What you need to do =
Show all lines of the listing that hold the word "rows".

Information provided =
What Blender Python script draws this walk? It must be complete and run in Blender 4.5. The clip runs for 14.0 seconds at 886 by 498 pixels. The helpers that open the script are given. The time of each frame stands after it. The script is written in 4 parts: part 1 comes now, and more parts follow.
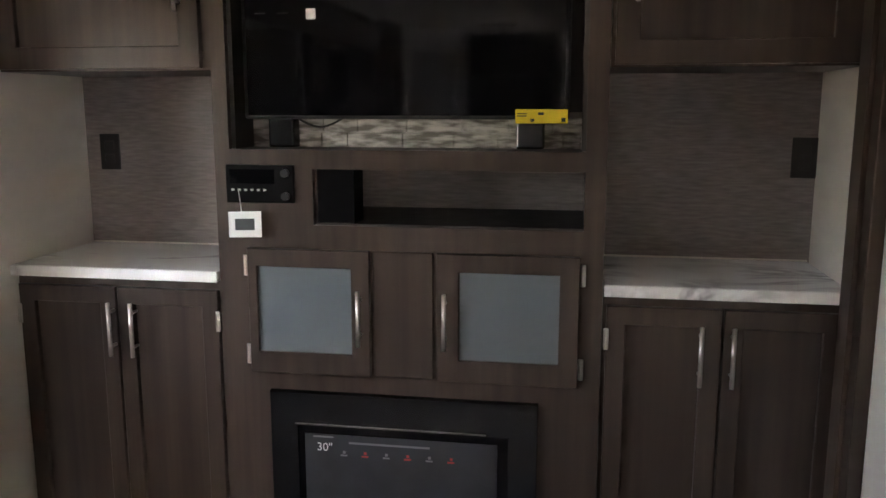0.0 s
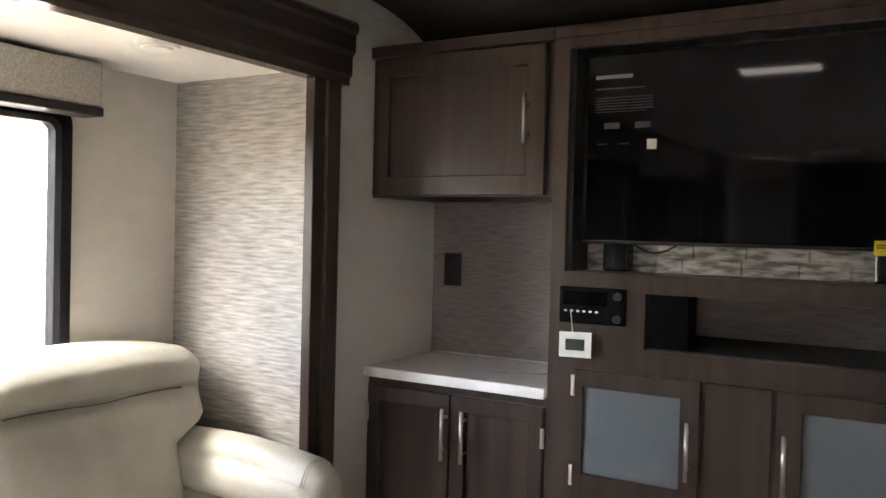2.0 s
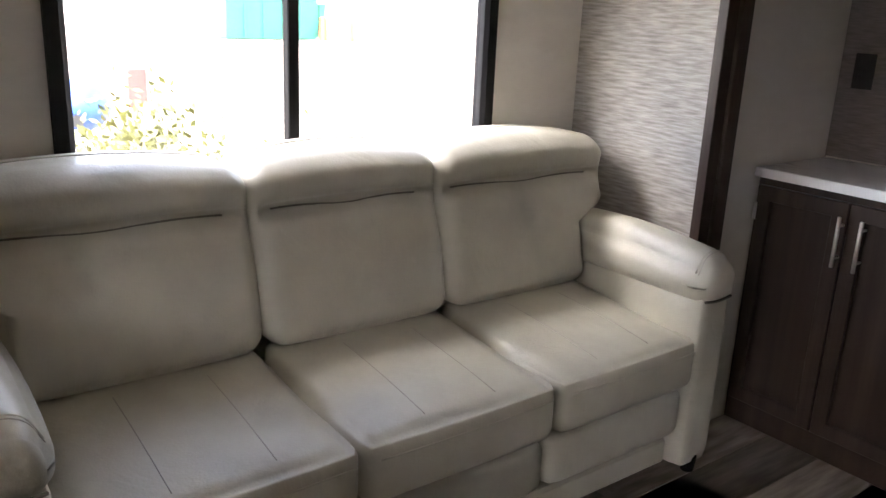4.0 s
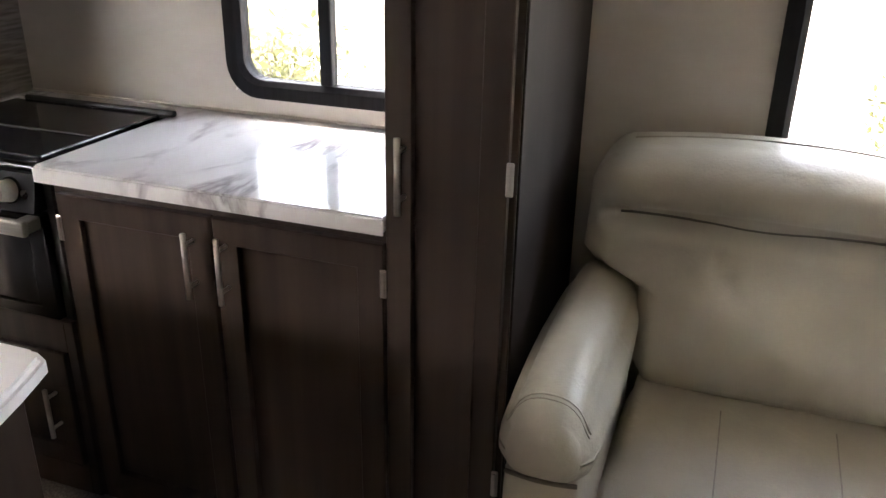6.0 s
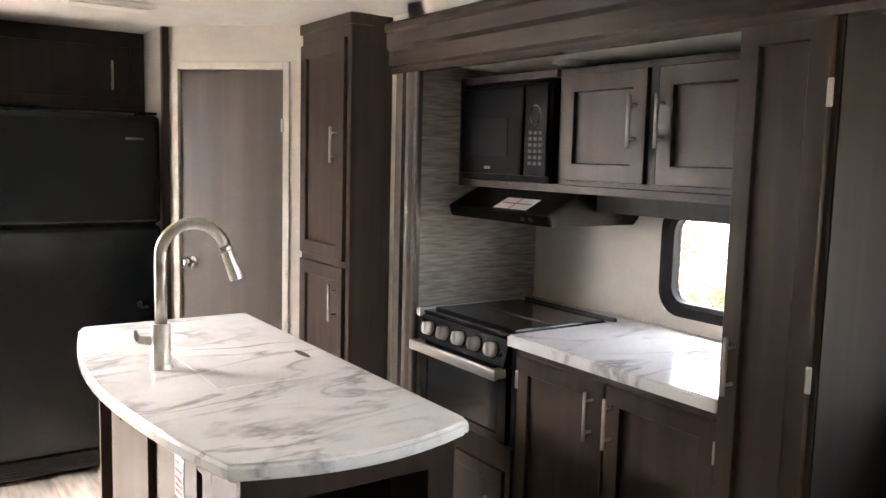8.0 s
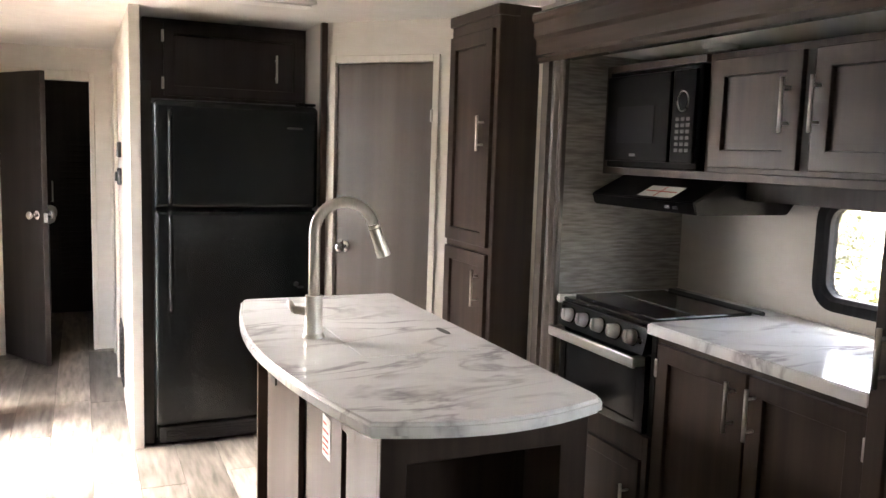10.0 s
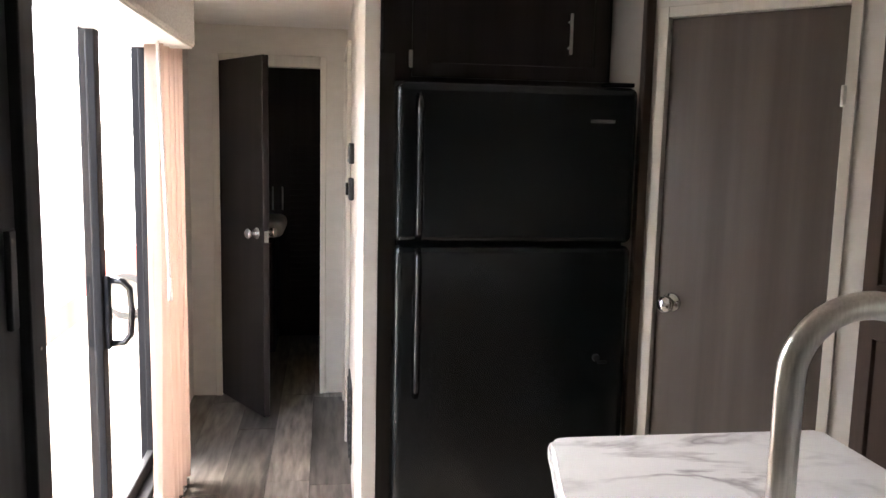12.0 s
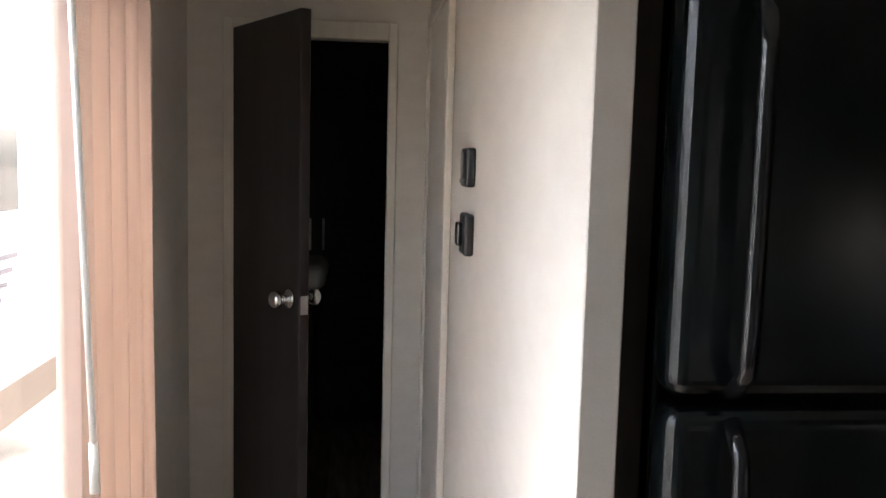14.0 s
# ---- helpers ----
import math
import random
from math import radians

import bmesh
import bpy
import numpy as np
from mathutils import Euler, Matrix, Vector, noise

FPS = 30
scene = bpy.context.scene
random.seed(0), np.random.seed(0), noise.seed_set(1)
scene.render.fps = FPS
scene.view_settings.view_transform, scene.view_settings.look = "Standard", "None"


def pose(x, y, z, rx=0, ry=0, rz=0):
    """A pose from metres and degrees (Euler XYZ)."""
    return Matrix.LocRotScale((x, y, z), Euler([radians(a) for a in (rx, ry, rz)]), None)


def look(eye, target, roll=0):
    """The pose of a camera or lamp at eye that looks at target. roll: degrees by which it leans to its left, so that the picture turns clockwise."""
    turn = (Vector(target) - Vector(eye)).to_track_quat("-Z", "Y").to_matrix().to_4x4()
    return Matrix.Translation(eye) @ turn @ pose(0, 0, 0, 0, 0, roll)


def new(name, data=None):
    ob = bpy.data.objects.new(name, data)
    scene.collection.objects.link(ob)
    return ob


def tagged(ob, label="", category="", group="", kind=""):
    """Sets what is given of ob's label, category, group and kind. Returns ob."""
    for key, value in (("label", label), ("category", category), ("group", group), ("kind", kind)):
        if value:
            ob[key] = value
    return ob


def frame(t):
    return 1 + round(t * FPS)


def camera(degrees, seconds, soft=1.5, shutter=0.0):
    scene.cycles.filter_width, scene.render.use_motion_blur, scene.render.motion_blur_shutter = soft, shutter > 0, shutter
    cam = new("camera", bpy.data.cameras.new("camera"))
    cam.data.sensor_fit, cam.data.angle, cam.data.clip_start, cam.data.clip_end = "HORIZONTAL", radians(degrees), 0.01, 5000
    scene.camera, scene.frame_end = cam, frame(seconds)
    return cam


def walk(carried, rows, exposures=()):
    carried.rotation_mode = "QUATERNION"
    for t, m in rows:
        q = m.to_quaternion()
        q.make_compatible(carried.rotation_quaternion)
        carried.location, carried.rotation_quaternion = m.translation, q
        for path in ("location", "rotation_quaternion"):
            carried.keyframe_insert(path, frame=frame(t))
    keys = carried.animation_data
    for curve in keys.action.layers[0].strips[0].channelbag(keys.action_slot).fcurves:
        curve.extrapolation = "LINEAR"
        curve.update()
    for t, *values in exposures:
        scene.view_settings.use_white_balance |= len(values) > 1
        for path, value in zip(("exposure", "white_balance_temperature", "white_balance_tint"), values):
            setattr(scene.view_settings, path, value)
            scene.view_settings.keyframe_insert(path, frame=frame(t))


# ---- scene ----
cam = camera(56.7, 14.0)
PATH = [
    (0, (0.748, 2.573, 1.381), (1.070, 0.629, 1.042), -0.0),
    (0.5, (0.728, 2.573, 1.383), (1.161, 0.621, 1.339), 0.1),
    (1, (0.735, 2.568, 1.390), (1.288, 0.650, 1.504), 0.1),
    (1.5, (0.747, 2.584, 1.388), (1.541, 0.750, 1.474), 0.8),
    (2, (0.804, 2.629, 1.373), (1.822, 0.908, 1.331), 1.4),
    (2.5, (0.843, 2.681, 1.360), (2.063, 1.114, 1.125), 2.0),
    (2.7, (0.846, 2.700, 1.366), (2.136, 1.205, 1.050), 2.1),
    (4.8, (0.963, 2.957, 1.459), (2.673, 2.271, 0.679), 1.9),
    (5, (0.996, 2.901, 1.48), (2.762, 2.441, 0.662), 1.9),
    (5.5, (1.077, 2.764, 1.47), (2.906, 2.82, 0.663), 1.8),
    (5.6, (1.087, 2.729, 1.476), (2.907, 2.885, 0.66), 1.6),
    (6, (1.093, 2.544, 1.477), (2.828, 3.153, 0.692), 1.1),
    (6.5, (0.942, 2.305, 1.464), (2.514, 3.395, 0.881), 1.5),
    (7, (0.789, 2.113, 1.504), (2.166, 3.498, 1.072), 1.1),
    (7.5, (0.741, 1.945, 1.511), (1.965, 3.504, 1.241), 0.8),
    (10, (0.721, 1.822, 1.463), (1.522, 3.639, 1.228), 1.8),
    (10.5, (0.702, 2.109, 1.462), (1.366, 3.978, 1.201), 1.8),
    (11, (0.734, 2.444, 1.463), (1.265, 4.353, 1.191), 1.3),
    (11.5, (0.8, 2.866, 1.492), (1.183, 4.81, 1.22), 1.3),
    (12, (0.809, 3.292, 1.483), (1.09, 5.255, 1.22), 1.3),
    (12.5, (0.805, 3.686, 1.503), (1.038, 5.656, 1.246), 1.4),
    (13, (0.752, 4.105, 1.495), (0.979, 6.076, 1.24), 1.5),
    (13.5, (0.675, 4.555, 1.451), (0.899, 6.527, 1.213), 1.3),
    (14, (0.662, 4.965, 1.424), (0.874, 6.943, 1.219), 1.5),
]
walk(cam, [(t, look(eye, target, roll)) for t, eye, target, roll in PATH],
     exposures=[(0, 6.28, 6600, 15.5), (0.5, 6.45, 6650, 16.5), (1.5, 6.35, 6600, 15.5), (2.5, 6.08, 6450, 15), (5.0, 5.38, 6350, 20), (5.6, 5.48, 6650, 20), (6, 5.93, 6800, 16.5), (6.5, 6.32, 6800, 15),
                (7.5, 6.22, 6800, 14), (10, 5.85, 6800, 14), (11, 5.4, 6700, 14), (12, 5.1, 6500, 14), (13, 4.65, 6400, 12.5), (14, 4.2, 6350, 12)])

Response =
def walk(carried, rows, exposures=()):
    for t, m in rows:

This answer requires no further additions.